FEATURED | Business

The Bravest Story Ever Told: Giving Up Control

There are reasons why the brilliance of startups often fail to hold off the ravages of time. I am not only a witness to what goes haywire, but a victim as well. That gives my opinions a flavor I’d just as soon not admit, but honesty is a better policy than most.

The budding entrepreneur is usually a jack-of-all-trades

There’s a story here I hope to keep brief. Dick and I were contemporaries, both sons of small-time landscape contractors, who took over our fathers’ companies, each of us talented in our own ways.

I built mine into a better than average success, living very well, making all the decisions, and ultimately losing it in a severe economic downturn. Dick followed a similar pattern, but made a monumental decision at a young age that changed his career: he hired a CEO to run the company, stepping back to concentrate on what he did best. At retirement, he sold his company for $1.2 billion.

I have another story to tell, at a wildly different scale

Jack Welch (yes, that Jack Welch) spent an entire career at General Electric, ultimately becoming its CEO. Without stretching the truth, one could easily compare him to an owner-entrepreneur, because when he finally headed it, Jack ran it like his own company, rising through the ranks from the lowly status of a junior chemical engineer. He listened to no one but himself and one of his first moves was to require all of his managers to fire 10% of their staff annually. You might imagine what influence that had on morale. Then, because managing money was a hot business at the time, he moved GE from its strength as a research and production powerhouse into financial markets.

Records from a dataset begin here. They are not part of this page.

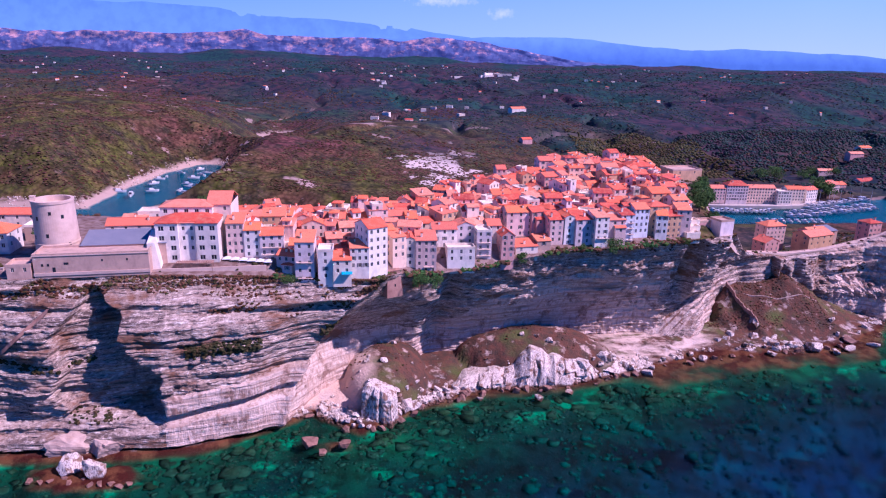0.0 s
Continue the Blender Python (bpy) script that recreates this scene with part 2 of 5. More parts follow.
def maquis_ground():
    m, n, l, b = nodes_of("maquis_ground")
    a, c, d = noise_tex(n, l, 0.006, 6), noise_tex(n, l, 0.05, 6, None, 0.65), noise_tex(n, l, 0.35, 4)
    col = ramp(n, l, a, [(0.34, (0.125, 0.046, 0.042)), (0.44, (0.115, 0.058, 0.03)), (0.52, (0.082, 0.086, 0.012)), (0.60, (0.115, 0.055, 0.036)), (0.70, (0.105, 0.04, 0.048))])
    col = mixed(n, l, spread(n, l, c, 0.44, 0.62), col, (0.035, 0.03, 0.016))
    col = mixed(n, l, spread(n, l, d, 0.52, 0.8), col, (0.13, 0.07, 0.05))
    # crowns of single bushes, with the shade in the gaps between them painted dark
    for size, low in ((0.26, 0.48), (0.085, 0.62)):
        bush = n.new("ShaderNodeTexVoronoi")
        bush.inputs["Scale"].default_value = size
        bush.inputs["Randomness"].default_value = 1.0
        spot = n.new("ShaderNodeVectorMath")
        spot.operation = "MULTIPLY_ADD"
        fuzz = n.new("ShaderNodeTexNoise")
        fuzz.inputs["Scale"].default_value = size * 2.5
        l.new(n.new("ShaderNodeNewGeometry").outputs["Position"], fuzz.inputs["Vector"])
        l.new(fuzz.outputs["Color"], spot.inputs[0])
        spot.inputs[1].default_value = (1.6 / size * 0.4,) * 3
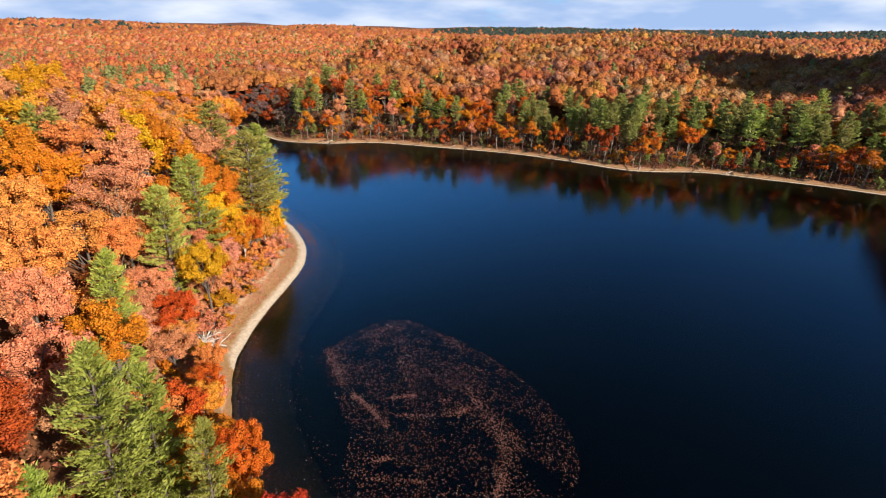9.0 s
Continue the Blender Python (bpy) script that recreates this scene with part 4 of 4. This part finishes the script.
for k in range(34):
    i = rl.randrange(len(fs) - 1)
    d = fs[i + 1] - fs[i]
    nrm = np.array([-d[1], d[0]]) / (np.hypot(*d) + 1e-9)
    p = fs[i] + nrm * rl.uniform(1.5, 6.5)
    q = fs[i] + nrm * rl.uniform(-1.4, 1.0) + d / np.hypot(*d) * rl.uniform(-5, 5)
    limb("driftwood", on_ground(p[0], p[1], 0.25), on_ground(q[0], q[1], 0.15), rl.uniform(0.08, 0.17), 20 + k, rl.randrange(2, 6), rl.choice((BARK, BARK, BARK, BARK, DEAD_WOOD)),
         "dark fallen trunk reaching from the sandy shore to the water", "driftwood on the far shore")


# ---- the town on the far hill ----
def plaster(name, tone):
    m, t = material(name)
    return surface(m, t, ramp(t, noise_of(t, 0.4), [(0.3, tuple(v * 0.85 for v in tone)), (0.7, tone)]), 0.8)


HOUSE_WALL, HOUSE_ROOF = plaster("white_boards", (0.55, 0.53, 0.50)), plaster("grey_shingles", (0.22, 0.21, 0.21))


def box(x0, x1, y0, y1, z0, z1):
    v = np.array([(x, y, z) for z in (z0, z1) for x, y in ((x0, y0), (x1, y0), (x1, y1), (x0, y1))])
    return v, np.array([(0, 3, 2, 1), (4, 5, 6, 7), (0, 1, 5, 4), (1, 2, 6, 5), (2, 3, 7, 6), (3, 0, 4, 7)])


def house(x, y, w, d, h):
    t = new("house")
    t.matrix_basis = pose(x, y, float(height(np.array([x]), np.array([y]))[0]) - 0.5, 0, 0, rl.uniform(0, 90))
    new("wall", raw_mesh("wall", *box(-w / 2, w / 2, -d / 2, d / 2, 0, h), HOUSE_WALL)).parent = t
    e = 0.6
    v = np.array([(-w / 2 - e, -d / 2 - e, h), (w / 2 + e, -d / 2 - e, h), (w / 2 + e, d / 2 + e, h), (-w / 2 - e, d / 2 + e, h), (-w / 2 - e, 0, h + d * 0.32), (w / 2 + e, 0, h + d * 0.32)])
    me = bpy.data.meshes.new("roof")
    me.from_pydata([tuple(p) for p in v], [], [(0, 1, 5, 4), (2, 3, 4, 5), (0, 4, 3), (1, 2, 5), (3, 2, 1, 0)])
    me.materials.append(HOUSE_ROOF)
    new("roof", me).parent = t
    tagged(t, "small white house with a grey roof on a distant wooded hill", "house", "houses of the far town")


for k in range(15):
    az, d = radians(-36.5 + 0.62 * k + rl.uniform(-0.3, 0.3)), rl.uniform(2000, 2380)
    house(math.sin(az) * d, math.cos(az) * d, rl.uniform(10, 22), rl.uniform(8, 12), rl.uniform(4, 7))
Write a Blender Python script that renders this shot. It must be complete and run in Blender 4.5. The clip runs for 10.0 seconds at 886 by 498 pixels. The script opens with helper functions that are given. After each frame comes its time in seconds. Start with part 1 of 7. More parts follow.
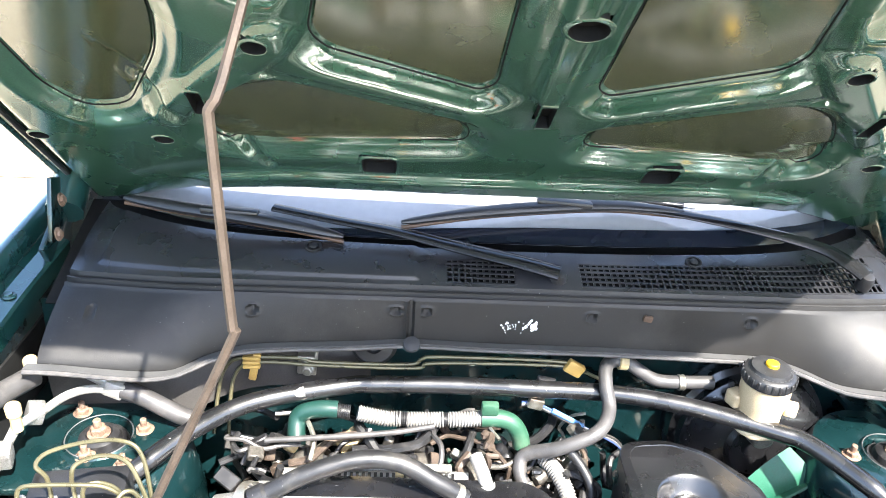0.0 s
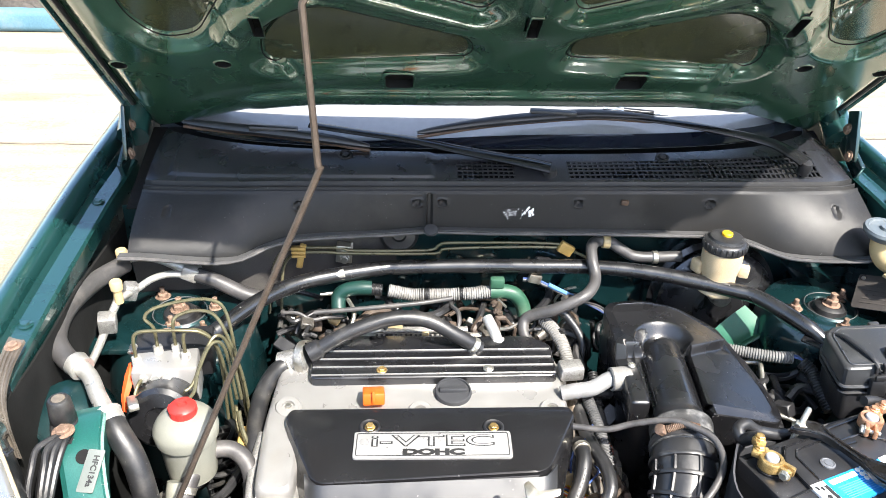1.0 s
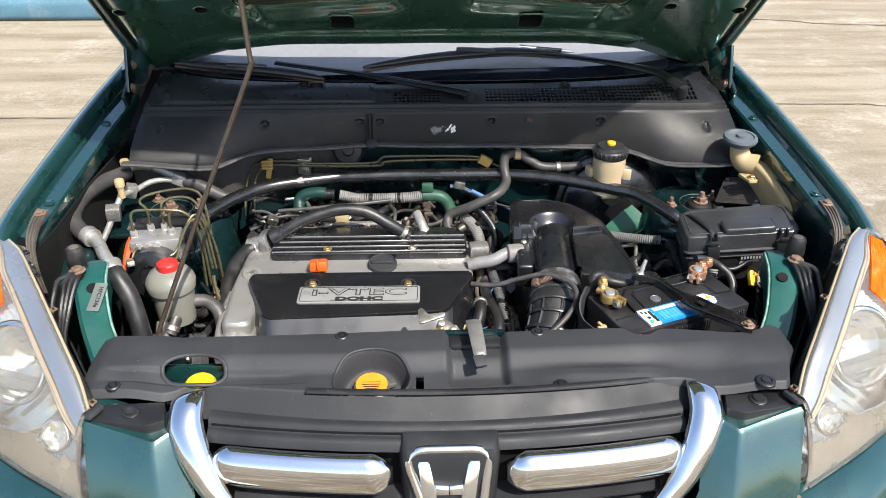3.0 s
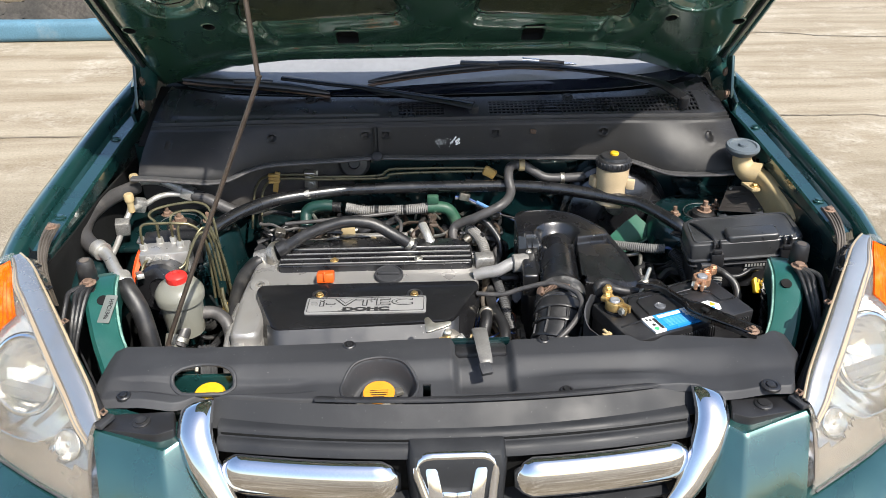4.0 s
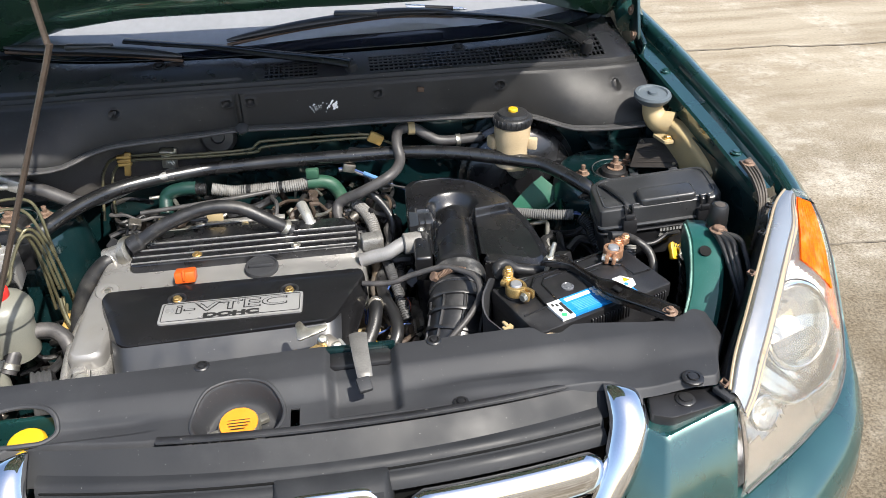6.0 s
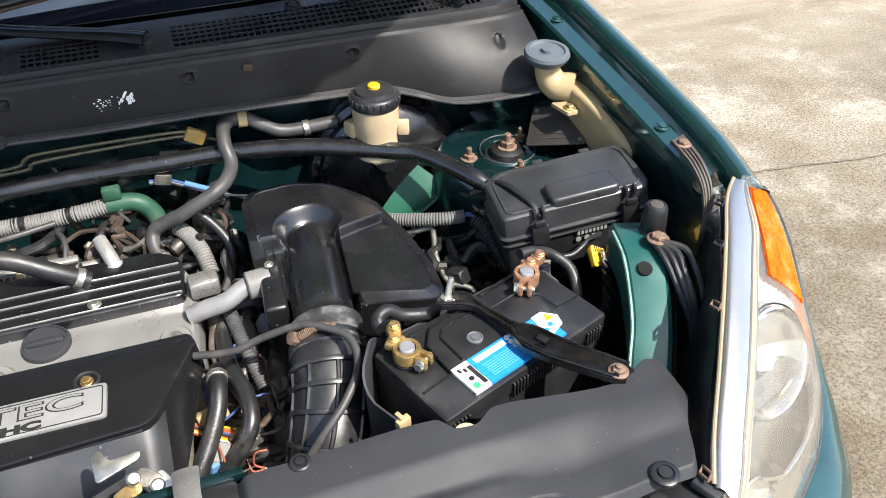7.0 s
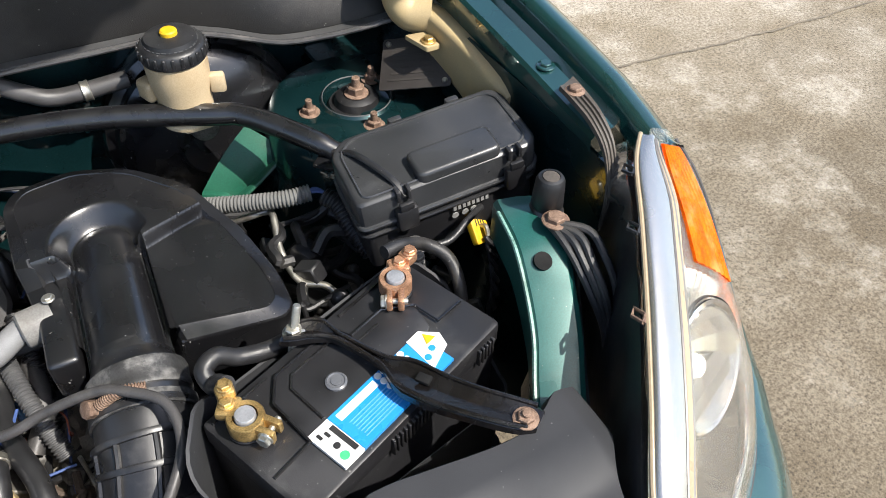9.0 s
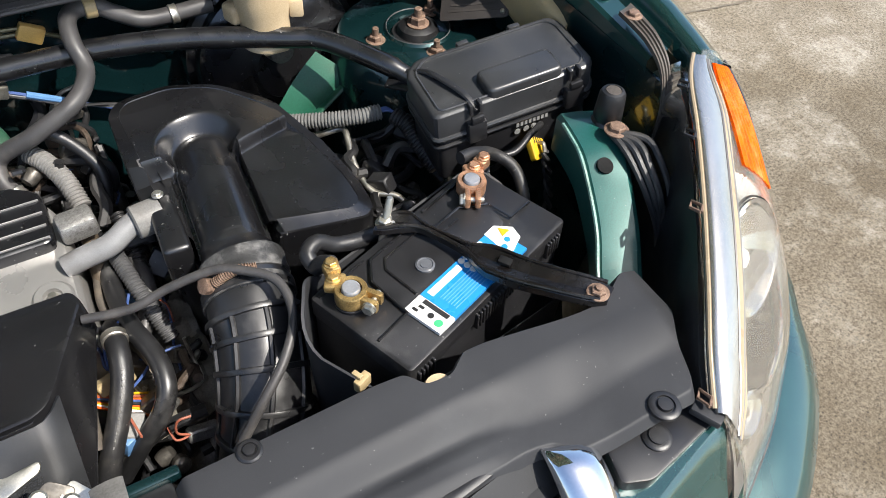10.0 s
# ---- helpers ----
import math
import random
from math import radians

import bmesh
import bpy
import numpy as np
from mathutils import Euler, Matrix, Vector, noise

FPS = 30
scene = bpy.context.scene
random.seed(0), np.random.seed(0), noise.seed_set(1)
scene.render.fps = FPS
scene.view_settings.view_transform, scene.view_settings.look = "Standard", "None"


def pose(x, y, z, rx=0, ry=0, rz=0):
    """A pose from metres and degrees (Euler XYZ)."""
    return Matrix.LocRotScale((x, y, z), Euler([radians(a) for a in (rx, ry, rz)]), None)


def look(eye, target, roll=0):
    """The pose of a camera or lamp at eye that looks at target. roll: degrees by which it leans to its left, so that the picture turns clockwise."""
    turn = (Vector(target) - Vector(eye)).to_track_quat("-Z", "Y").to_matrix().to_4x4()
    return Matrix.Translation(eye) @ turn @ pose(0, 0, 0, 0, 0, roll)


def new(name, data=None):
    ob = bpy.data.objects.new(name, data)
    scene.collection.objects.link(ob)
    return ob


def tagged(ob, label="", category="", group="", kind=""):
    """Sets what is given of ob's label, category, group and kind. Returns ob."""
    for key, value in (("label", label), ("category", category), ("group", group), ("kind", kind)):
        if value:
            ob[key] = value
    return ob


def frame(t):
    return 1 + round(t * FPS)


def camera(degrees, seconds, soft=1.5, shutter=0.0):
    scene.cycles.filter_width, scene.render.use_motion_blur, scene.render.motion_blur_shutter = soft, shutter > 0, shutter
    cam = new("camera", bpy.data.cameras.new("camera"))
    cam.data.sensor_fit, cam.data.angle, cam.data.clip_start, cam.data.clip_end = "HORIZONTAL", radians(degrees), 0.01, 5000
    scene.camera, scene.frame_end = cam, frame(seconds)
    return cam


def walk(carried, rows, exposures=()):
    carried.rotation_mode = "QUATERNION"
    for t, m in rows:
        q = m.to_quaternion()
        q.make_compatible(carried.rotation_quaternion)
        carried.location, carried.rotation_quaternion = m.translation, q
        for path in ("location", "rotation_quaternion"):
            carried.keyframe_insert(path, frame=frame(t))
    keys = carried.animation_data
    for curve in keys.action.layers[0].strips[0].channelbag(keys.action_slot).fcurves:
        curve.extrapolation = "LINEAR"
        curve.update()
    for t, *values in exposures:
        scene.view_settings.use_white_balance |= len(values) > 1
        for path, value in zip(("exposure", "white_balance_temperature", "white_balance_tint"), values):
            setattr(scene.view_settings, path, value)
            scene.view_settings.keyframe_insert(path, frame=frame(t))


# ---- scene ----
cam = camera(59.9, 10.0, soft=0.8)
PATH = [
    (0, (-0.165, -0.263, 1.613), (-0.046, 1.508, 0.691), 3.9),
    (0.5, (-0.174, -0.396, 1.618), (-0.054, 1.35, 0.65), 2.8),
    (1, (-0.207, -0.531, 1.616), (-0.076, 1.202, 0.626), 1.9),
    (1.5, (-0.193, -0.64, 1.626), (-0.061, 1.084, 0.621), 1.2),
    (2, (-0.109, -0.786, 1.632), (0.006, 0.934, 0.619), 0.8),
    (2.5, (-0.056, -0.888, 1.622), (0.035, 0.834, 0.609), 0.6),
    (3, (-0.042, -0.912, 1.622), (0.025, 0.815, 0.614), 0.3),
    (4.5, (-0.041, -0.933, 1.613), (0.018, 0.819, 0.651), -0.9),
    (5, (-0.021, -0.927, 1.599), (0.063, 0.821, 0.63), -1.4),
    (5.2, (-0.009, -0.921, 1.59), (0.096, 0.82, 0.611), -1.5),
    (6.3, (0.07, -0.639, 1.551), (0.373, 0.989, 0.429), -1.5),
    (6.5, (0.074, -0.573, 1.532), (0.447, 1.028, 0.392), -1.6),
    (7, (0.13, -0.395, 1.499), (0.649, 1.088, 0.26), -0.6),
    (7.5, (0.214, -0.251, 1.484), (0.844, 1.116, 0.167), 0.1),
    (8, (0.258, -0.184, 1.448), (0.954, 1.09, 0.072), 0.8),
    (8.5, (0.255, -0.169, 1.438), (0.981, 1.043, 0.022), 1.6),
    (9, (0.244, -0.182, 1.441), (0.981, 0.99, -0.003), 2.2),
    (9.5, (0.204, -0.201, 1.44), (0.938, 0.938, -0.031), 2.9),
    (10, (0.116, -0.235, 1.453), (0.842, 0.877, -0.042), 3.8),
]
EXPOSURES = [(0.0, 2.72), (0.5, 2.24), (1.0, 1.82), (1.5, 1.48), (2.0, 1.19), (2.5, 0.88), (5.0, 0.78), (6.5, 0.95), (7.5, 1.12), (8.5, 1.15), (9.0, 0.84), (9.5, 0.80), (10.0, 0.74)]
walk(cam, [(t, look(eye, target, roll)) for t, eye, target, roll in PATH], EXPOSURES)

# ---- light ----
world = bpy.data.worlds.new("sky")
scene.world = world
world.use_nodes = True
wn = world.node_tree
sky = wn.nodes.new("ShaderNodeTexSky")
sky.sky_type, sky.sun_disc = "NISHITA", False
SUN_DIR = Vector((0.42, -0.62, 1.0)).normalized()
sky.sun_elevation = math.asin(SUN_DIR.z)
sky.sun_rotation = math.atan2(SUN_DIR.x, SUN_DIR.y)
sky.air_density, sky.dust_density = 1.0, 1.8
wn.links.new(sky.outputs[0], wn.nodes["Background"].inputs[0])
wn.nodes["Background"].inputs[1].default_value = 0.15
sun = new("sun", bpy.data.lights.new("sun", "SUN"))
sun.data.energy, sun.data.angle, sun.data.color = 4.6, radians(0.53), (1.0, 0.95, 0.87)
sun.matrix_world = look(SUN_DIR * 20, (0, 0, 0))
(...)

Over his twenty years at the helm, Welch closed factories, laid-off workers, and presented a vision of growing fast in a slow-growth economy. Those decisions made vast profits in the short term and damn near broke the company in the long. GE ultimately got a whopping $139 billion bailout from the federal government to survive and Jack later admitted that ‘firing the bottom 10% was the dumbest decision he ever made.’

The lesson learned is that the talent for beginnings are rarely those that sustain over the long term

It’s hard to give up control once one has had it in his grasp. We may be seeing that in these times, with the more destructive tendencies of Elon Musk on display, a man of obvious genius who seems unable to manage what his brilliance wrought.

Is it a character issue?

Probably not, but the words of Abraham Lincoln come to mind: “If you want to judge a man’s character, give him power.”